Entourés par la grande caravane du cyclisme moderne (les motos de la TV et de l’organisation, les hélicoptères…), les trois échappés (le Britannique de l’île de Man Mark Chrstian accompagnait cette aventure) ont accéléré le long de la “Costa dei Trabocchi”, montrant au monde entier et aux touristes potentiels les merveilles du coin.
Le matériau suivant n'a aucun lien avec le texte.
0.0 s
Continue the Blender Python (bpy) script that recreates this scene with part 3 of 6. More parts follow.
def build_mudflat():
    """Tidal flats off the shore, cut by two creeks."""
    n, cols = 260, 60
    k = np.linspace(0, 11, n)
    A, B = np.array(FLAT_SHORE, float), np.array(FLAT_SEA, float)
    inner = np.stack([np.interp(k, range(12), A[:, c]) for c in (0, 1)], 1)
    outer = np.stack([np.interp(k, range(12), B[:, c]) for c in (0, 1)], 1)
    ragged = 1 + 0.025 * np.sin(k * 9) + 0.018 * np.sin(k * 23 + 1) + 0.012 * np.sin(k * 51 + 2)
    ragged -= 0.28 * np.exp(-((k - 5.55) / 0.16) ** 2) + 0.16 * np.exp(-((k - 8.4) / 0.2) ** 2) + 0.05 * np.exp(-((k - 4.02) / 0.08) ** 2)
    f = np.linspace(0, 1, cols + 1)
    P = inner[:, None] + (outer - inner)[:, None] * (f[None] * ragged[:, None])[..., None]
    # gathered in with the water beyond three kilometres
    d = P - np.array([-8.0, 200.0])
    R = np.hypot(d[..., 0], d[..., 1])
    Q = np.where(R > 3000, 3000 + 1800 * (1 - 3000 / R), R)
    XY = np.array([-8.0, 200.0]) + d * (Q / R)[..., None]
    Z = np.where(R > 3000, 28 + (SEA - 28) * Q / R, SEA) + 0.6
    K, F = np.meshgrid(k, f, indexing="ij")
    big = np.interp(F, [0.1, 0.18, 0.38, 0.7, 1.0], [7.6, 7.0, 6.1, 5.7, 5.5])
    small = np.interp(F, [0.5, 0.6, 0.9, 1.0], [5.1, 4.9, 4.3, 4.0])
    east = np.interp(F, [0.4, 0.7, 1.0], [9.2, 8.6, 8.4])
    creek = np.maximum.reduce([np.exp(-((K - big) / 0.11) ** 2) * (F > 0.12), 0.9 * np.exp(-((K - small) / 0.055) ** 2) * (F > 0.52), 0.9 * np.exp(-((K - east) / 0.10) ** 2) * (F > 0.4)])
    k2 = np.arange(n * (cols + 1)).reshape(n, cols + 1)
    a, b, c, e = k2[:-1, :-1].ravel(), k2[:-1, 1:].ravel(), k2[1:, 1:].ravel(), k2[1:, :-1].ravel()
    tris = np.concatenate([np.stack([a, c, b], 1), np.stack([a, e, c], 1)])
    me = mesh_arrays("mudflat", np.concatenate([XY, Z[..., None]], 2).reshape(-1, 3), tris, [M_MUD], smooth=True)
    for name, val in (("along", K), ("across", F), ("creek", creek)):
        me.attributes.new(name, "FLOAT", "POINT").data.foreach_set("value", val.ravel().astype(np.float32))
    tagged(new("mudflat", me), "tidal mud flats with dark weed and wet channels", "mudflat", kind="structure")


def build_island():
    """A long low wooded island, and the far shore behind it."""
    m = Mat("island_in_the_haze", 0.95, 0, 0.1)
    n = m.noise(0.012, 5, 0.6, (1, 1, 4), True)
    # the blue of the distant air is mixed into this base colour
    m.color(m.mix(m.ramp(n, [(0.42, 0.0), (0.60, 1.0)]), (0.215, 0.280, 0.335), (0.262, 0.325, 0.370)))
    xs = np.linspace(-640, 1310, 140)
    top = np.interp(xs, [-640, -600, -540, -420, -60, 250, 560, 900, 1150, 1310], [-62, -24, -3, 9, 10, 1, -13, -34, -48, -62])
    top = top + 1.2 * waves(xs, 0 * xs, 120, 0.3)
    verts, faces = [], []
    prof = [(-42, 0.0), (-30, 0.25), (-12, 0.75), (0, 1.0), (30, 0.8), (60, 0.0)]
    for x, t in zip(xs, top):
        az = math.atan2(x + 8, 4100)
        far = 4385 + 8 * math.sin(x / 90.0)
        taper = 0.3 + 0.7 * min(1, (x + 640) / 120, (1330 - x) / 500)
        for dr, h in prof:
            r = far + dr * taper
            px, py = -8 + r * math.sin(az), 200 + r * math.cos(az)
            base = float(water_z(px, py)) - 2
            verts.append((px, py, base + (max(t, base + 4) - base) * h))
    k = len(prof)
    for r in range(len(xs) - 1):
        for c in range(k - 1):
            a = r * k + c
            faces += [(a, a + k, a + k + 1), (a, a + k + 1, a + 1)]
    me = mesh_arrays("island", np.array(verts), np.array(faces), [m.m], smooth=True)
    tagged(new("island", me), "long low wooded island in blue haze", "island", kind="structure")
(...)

Le “trabocco” (ou “trabucco”) est une plateforme de bois qui, suspendue quelques mètres au-dessus des eaux, jette dans la mer deux bras en forme de catapultes (les “antennes”) manipulant un grand filet de pêche aux mailles resserrées appelé “trabocchetto”. L’industrie moderne n’a de cesse de ridiculiser les technologies traditionnelles avec ses alternatives high-tech, mais, à l’image du cyclisme moderne, le concept original continue de saisir notre imagination.

Dans une de ses chroniques pour le magazine L’Espresso, Umberto Eco a écrit sur ces technologies élémentaires, parmi lesquelles il comptait le vélo :

“Le livre appartient à ces miracles de technologie éternelles, comme la roue, le couteau, la cuiller, le marteau, la marmite et le vélo. Le couteau a été inventé très tôt, le vélo très tard. Mais qu’importent les efforts des ingénieurs, en modifiant des détails, la nature du couteau reste la même. Il y a des machines pour remplacer le marteau, mais dans certains cas vous aurez toujours besoin de quelque chose qui ressemble au premier marteau jamais apparu à la surface de la terre. Vous pouvez inventer un système de vitesses sophistiqué, mais le vélo reste ce qu’il est, deux roues, une selle, et des pédales. Sinon, on parle de mobylette et c’est une tout autre histoire.”

Vous pouvez aussi mettre Caleb Ewan sur un vélo, et il devient une mobylette. Son sprint vainqueur était la mise en oeuvre parfaite d’un plan bien établi.

“Tous mes gars étaient devant assez loin de l’arrivée, parce qu’il y avait des passages dans les 10 derniers km où il fallait vraiment être devant, pour ne pas avoir à freiner ou quoi que ce soit. Le plus important pour moi, je leur ai dit, c’était le pied de la montée parce que je pouvais conserver beaucoup d’énergie en n’étant pas gêné.”

La tentative spectaculaire de Fernando Gaviria de faire dérailler ce plan en anticipant le sprint n’a pas suffi. Ewan et la Lotto Soudal ont manoeuvré à la perfection.